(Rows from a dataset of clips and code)
^^^^
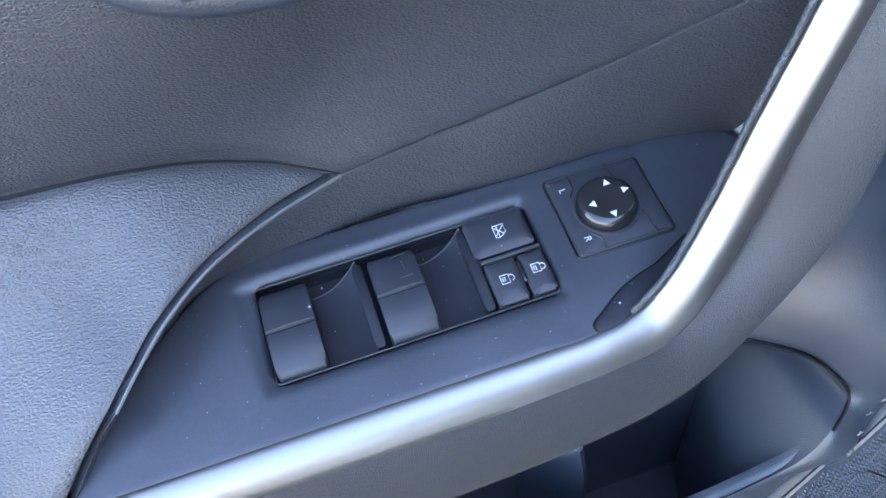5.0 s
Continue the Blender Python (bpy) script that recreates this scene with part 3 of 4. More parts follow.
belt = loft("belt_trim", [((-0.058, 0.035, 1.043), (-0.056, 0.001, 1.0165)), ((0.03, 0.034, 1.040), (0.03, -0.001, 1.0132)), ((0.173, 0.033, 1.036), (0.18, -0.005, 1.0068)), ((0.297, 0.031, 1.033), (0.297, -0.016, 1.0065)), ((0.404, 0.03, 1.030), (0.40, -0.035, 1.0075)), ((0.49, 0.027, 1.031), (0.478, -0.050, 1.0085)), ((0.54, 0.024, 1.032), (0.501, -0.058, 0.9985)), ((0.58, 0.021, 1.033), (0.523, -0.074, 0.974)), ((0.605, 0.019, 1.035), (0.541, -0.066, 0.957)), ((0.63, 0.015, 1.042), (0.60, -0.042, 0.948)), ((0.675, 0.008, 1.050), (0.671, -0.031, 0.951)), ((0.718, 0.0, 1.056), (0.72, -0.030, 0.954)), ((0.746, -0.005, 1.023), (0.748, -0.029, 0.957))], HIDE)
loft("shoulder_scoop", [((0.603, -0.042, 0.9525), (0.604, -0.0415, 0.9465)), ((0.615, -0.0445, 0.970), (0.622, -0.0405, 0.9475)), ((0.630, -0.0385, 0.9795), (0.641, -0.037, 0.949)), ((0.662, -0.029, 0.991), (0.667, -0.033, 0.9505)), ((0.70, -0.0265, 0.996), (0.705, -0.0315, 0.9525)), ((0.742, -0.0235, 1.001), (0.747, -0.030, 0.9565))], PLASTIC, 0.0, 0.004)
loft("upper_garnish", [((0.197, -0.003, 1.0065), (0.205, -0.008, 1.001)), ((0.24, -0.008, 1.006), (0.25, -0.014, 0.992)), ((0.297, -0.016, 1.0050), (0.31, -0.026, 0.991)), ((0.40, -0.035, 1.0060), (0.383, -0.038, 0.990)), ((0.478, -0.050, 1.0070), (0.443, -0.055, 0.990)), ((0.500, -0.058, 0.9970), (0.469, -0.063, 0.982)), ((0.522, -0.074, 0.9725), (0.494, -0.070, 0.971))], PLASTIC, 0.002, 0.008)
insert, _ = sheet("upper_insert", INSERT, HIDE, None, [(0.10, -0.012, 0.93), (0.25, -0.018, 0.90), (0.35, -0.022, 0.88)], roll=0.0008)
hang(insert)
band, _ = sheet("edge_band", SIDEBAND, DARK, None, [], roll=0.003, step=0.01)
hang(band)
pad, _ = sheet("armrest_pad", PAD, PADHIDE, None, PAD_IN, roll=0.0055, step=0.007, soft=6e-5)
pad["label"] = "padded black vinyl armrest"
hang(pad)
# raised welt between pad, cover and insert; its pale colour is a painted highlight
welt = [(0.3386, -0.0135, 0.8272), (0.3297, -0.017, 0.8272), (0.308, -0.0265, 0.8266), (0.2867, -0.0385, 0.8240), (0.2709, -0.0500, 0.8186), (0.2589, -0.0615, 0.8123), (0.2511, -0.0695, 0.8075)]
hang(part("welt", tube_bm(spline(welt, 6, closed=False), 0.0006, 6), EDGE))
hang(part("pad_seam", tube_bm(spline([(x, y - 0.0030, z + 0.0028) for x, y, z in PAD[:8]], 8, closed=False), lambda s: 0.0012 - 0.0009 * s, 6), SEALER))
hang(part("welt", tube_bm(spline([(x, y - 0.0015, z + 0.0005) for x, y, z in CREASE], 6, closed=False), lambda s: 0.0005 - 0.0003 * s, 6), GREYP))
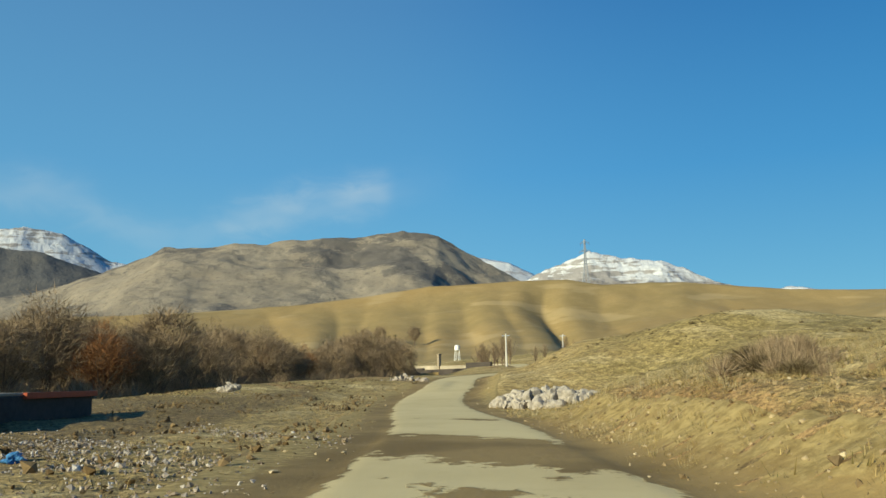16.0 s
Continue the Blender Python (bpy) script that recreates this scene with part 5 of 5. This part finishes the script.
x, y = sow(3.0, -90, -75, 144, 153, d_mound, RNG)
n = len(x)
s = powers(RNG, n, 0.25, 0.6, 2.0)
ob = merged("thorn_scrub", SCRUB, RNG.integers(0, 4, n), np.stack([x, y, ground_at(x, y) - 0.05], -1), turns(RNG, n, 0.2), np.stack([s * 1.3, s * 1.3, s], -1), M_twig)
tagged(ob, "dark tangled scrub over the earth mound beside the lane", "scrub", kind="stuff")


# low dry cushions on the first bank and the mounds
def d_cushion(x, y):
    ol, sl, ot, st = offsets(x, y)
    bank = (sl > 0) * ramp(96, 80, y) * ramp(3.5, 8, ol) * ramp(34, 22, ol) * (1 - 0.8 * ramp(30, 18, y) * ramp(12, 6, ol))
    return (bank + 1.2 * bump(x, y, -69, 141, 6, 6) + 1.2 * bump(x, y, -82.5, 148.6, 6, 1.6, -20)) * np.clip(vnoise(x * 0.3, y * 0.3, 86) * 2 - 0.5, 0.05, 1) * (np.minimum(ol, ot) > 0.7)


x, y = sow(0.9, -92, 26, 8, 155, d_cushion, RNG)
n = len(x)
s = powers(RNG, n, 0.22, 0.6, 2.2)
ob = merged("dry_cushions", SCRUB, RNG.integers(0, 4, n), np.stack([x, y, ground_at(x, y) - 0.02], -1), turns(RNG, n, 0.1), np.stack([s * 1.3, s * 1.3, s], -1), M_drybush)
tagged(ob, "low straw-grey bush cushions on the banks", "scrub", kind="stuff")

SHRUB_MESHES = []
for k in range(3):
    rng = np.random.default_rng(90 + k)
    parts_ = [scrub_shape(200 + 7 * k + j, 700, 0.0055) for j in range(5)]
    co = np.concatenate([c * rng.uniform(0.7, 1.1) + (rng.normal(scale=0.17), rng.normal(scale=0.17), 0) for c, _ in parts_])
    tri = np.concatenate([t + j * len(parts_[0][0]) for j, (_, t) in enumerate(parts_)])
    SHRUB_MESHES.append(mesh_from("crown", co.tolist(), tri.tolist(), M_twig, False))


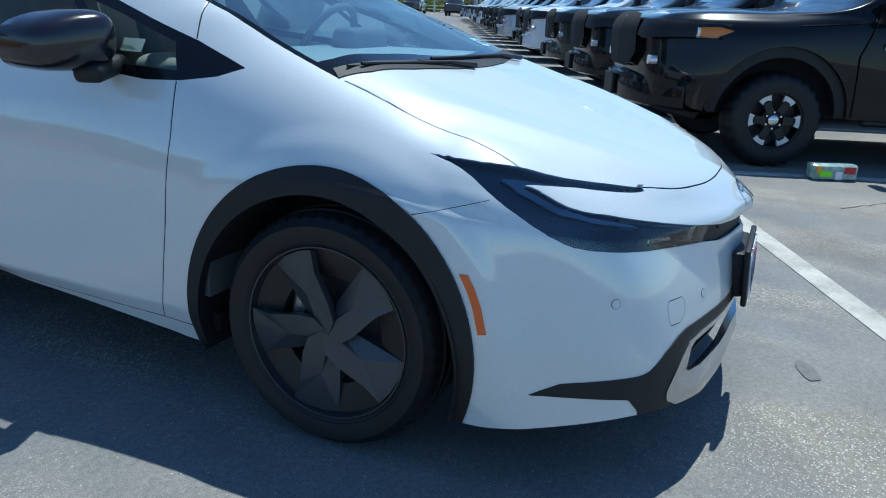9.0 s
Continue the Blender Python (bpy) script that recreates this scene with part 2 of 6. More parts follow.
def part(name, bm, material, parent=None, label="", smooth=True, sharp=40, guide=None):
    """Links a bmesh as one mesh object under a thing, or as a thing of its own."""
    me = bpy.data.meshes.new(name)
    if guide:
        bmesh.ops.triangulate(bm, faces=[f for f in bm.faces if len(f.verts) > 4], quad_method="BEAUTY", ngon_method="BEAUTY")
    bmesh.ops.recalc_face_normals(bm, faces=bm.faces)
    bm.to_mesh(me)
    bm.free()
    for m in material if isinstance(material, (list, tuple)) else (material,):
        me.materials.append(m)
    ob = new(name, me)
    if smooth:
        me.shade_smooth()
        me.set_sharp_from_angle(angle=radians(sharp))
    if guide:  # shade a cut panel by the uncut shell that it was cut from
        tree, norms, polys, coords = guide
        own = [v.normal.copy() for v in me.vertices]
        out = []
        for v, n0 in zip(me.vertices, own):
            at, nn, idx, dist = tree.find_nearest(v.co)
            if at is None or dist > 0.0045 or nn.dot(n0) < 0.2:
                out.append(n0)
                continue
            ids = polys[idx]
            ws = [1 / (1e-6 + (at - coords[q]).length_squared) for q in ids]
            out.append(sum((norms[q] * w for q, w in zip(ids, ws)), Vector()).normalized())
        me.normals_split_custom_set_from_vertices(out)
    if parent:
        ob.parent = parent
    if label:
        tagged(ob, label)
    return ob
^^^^
Work to complete: Show every line in the entries where the string "follow" occurs.

Response below:
Continue the Blender Python (bpy) script that recreates this scene with part 3 of 4. More parts follow.
Continue the Blender Python (bpy) script that recreates this scene with part 2 of 6. More parts follow.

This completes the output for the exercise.